Paul Sullivan writes the Wealth Matters column for the New York Times. His “beat” is the wealthy class…from the run-of-the-mill millionaire…to the uber-wealthy, i.e. $30 million and up (POP: 40,000 ELEV: Rarefied) Mr. Sullivan’s articles also appear in The International Herald Tribune, the Financial Times, and Barron’s.

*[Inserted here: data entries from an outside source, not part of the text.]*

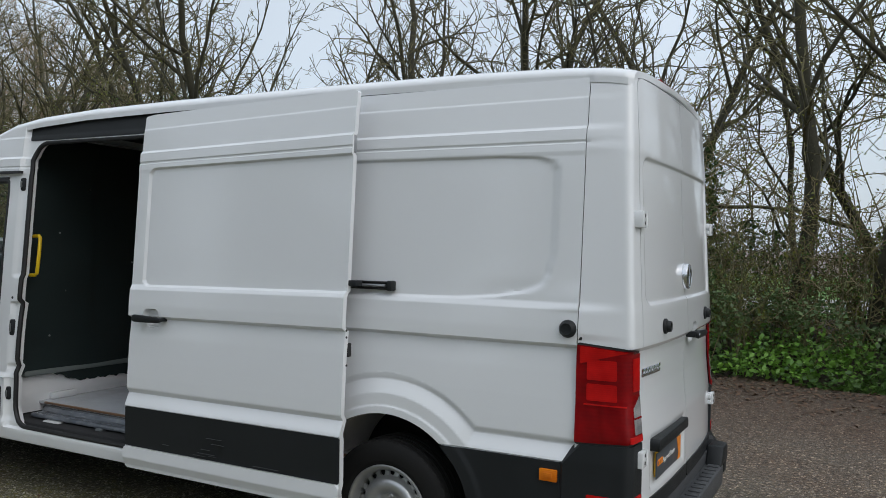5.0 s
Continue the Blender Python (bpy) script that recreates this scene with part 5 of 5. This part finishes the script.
def leaf_quads(rng, places, size, out_v, out_f, flat=0.0, long=1.5):
    """Small pointed leaves, each folded along its rib."""
    for p in places:
        n = Vector((rng.gauss(0, 1), rng.gauss(0, 1), rng.gauss(0, 1) + flat)).normalized()
        a = n.orthogonal().normalized()
        a.rotate(Matrix.Rotation(rng.uniform(0, 6.28), 3, n))
        b = n.cross(a)
        s = size * rng.uniform(0.6, 1.3)
        k = len(out_v)
        c = Vector(p)
        out_v += [c - a * s * long * 0.5, c + b * s * 0.5 + n * s * 0.12, c + a * s * long * 0.5, c - b * s * 0.5 + n * s * 0.12]
        out_f += [(k, k + 1, k + 2), (k, k + 2, k + 3)]


def limb_places(rng, data, count, jitter):
    v = data[0]
    return [Vector(v[rng.randrange(len(v))]) + Vector((rng.gauss(0, jitter), rng.gauss(0, jitter), rng.gauss(0, jitter))) for _ in range(count)]


def shrub(seed, height, stems, spread=0.36, leaves=160, density=1.0):
    rng = random.Random(seed)
    big, fine = [], []
    for i in range(stems):
        a = rng.uniform(0, 6.28)
        lean = rng.uniform(0.05, spread)
        h = height * rng.uniform(0.55, 1.15)
        st, sr = bough(rng, Vector((0.5 * rng.gauss(0, 1) * 0.6, rng.gauss(0, 0.5), -0.1)), Vector((math.cos(a) * lean, math.sin(a) * lean, 1)).normalized(), h, rng.uniform(0.010, 0.024), 0.004, 6, 0.15, 0.0, 4, big)
        for b2, d2, q2, t2 in sprout(rng, st, sr, int(8 * density), (25, 80), 0.08):
            ln2 = h * 0.30 * rng.uniform(0.5, 1.3)
            l2, r2 = bough(rng, b2, d2, ln2, 0.010, 0.005, 4, 0.26, 0.0, 3, fine)
            for b3, d3, q3, t3 in sprout(rng, l2, r2, int(3.4 * density), (25, 80), 0.1):
                bough(rng, b3, d3, ln2 * 0.5 * rng.uniform(0.5, 1.2), 0.006, 0.0038, 2, 0.25, 0.0, 3, fine)
    lv, lf = [], []
    fm = limbs_mesh(fine)
    leaf_quads(rng, limb_places(rng, fm, leaves, 0.05), 0.032, lv, lf)
    return limbs_mesh(big), fm, (lv, lf)


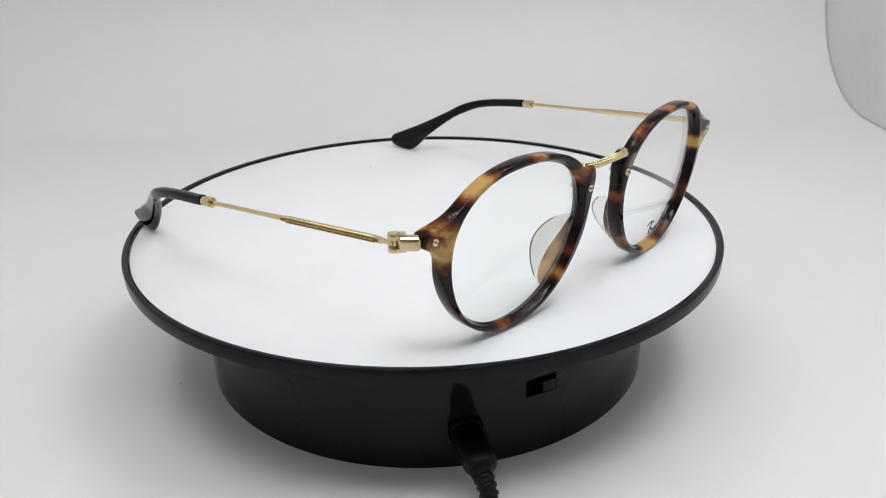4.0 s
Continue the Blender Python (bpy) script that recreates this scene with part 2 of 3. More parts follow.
def turntable():
    table = tagged(new("turntable"), "black motorised display turntable with a white disc on top", "turntable")
    # the housing: a drum with a real slot for the switch
    a0, a1, z0, z1 = SLOT
    angles = sorted([2 * math.pi * i / 144 + a0 for i in range(144) if not 0.001 < (2 * math.pi * i / 144) < a1 - a0 + 0.01] + [a0 + (a1 - a0) * k / 3 for k in (1, 2, 3)])
    heights = [0.0, 0.0004, z0, z1, BASE_TOP - 0.0015, BASE_TOP]
    radius = [BASE_R - 0.0003, BASE_R, BASE_R, BASE_R, BASE_R, BASE_R - 0.0015]
    bm = bmesh.new()
    grid = [[bm.verts.new((r * math.cos(a), r * math.sin(a), z)) for r, z in zip(radius, heights)] for a in angles]
    n = len(angles)
    for i in range(n):
        j = (i + 1) % n
        mid = (angles[i] + (angles[j] if j else angles[0] + 2 * math.pi)) / 2
        for k in range(5):
            if k == 2 and a0 < mid < a1:
                continue
            bm.faces.new((grid[i][k], grid[j][k], grid[j][k + 1], grid[i][k + 1]))
    bm.faces.new([g[0] for g in grid])
    bm.faces.new([g[-1] for g in grid])
    # walls and back of the slot
    deep = BASE_R - 0.004
    ids = [i for i, a in enumerate(angles) if a0 - 1e-6 <= a <= a1 + 1e-6]
    inner = {i: [bm.verts.new((deep * math.cos(angles[i]), deep * math.sin(angles[i]), z)) for z in (z0, z1)] for i in ids}
    for i, j in zip(ids, ids[1:]):
        bm.faces.new((inner[i][0], inner[j][0], inner[j][1], inner[i][1]))
        bm.faces.new((grid[i][2], grid[j][2], inner[j][0], inner[i][0]))
        bm.faces.new((grid[i][3], grid[j][3], inner[j][1], inner[i][1]))
    for i in (ids[0], ids[-1]):
        bm.faces.new((grid[i][2], grid[i][3], inner[i][1], inner[i][0]))
    body = part("housing", bm, BLACK, table, "glossy black plastic drum", smooth=25)
    # slide switch in the slot
    am = a0 + (a1 - a0) * 0.78
    m = Matrix.Rotation(am, 4, "Z") @ Matrix.Translation((BASE_R - 0.0019, 0, z0 + 0.0018))
    part("slide_switch", block((0.0036, 0.0044, 0.0036), 0.0003, at=m), BLACK, body, "black slide switch")
    # the turning disc
    platter = part("platter", lathe([(0.010, -0.0038), (0.0970, -0.0036), (0.0994, -0.0036), (0.0999, -0.0032),
                                     (0.1001, 0.0004), (0.0999, 0.0008), (0.0994, 0.00095), (0.0984, 0.00095), (0.0979, 0.0007),
                                     (0.0978, -0.0010), (0.010, -0.0010)], 192), RIM, table, "black rim of the turning disc")
    part("disc_mat", lathe([(0.0, -0.0009), (0.0977, -0.0009), (0.0977, -0.0002), (0.0974, 0.0), (0.0, 0.0)], 160), MAT, platter, "plain white disc surface")
    part("spindle", pin(0.012, 0.010, Matrix.Translation((0, 0, -0.0062))), RIM, platter)
    return table, platter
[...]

In September, his first book is due, “Clutch: Why Some People Excel Under Pressure and Others Don’t”…which sounds pretty interesting too.
This past week, Sullivan wrote an article in the NY Times entitled, “Picking the Brains of the Super-Rich, and Picking Up Tips.”
The article itself is a compilation of five different wealth studies that have recently been published:
- World Wealth Report, by Capgemini and Merrill Lynch
- Risk and Rules: The Role of Control in Financial Decision-Making, by Barclays Wealth Insight
- Global Wealth Report, by Boston Consulting Group
- Global Private Banking and Wealth Management Survey, by PricewaterhouseCoopers
- Deloitte Center for Financial Services
My three takeaways from the studies are these:
- The high-net-worth market is getting more diverse…less white, less male, and less old.
- Financial advisors who want to appeal to this group should be very flexible, responsive, willing to use all of their firm’s resources…as well as highly emotionally intelligent.
- Ernest Hemingway was right! *
The last bullet refers to the stunning concentration of wealth among the world’s global elite. 103,000 people of the nearly seven billion people on the planet control 36.1 percent of the world’s wealth. Said another way, 00.001% of the world’s population control 36% the world's money. Double Wow!!
* In a most-likely apocryphal exchange between Ernest Hemingway and F. Scott Fitzgerald, Fitzgerald purportedly said: “The rich are very different from you and I.” Hemingway responded: “Yes. They have more money.”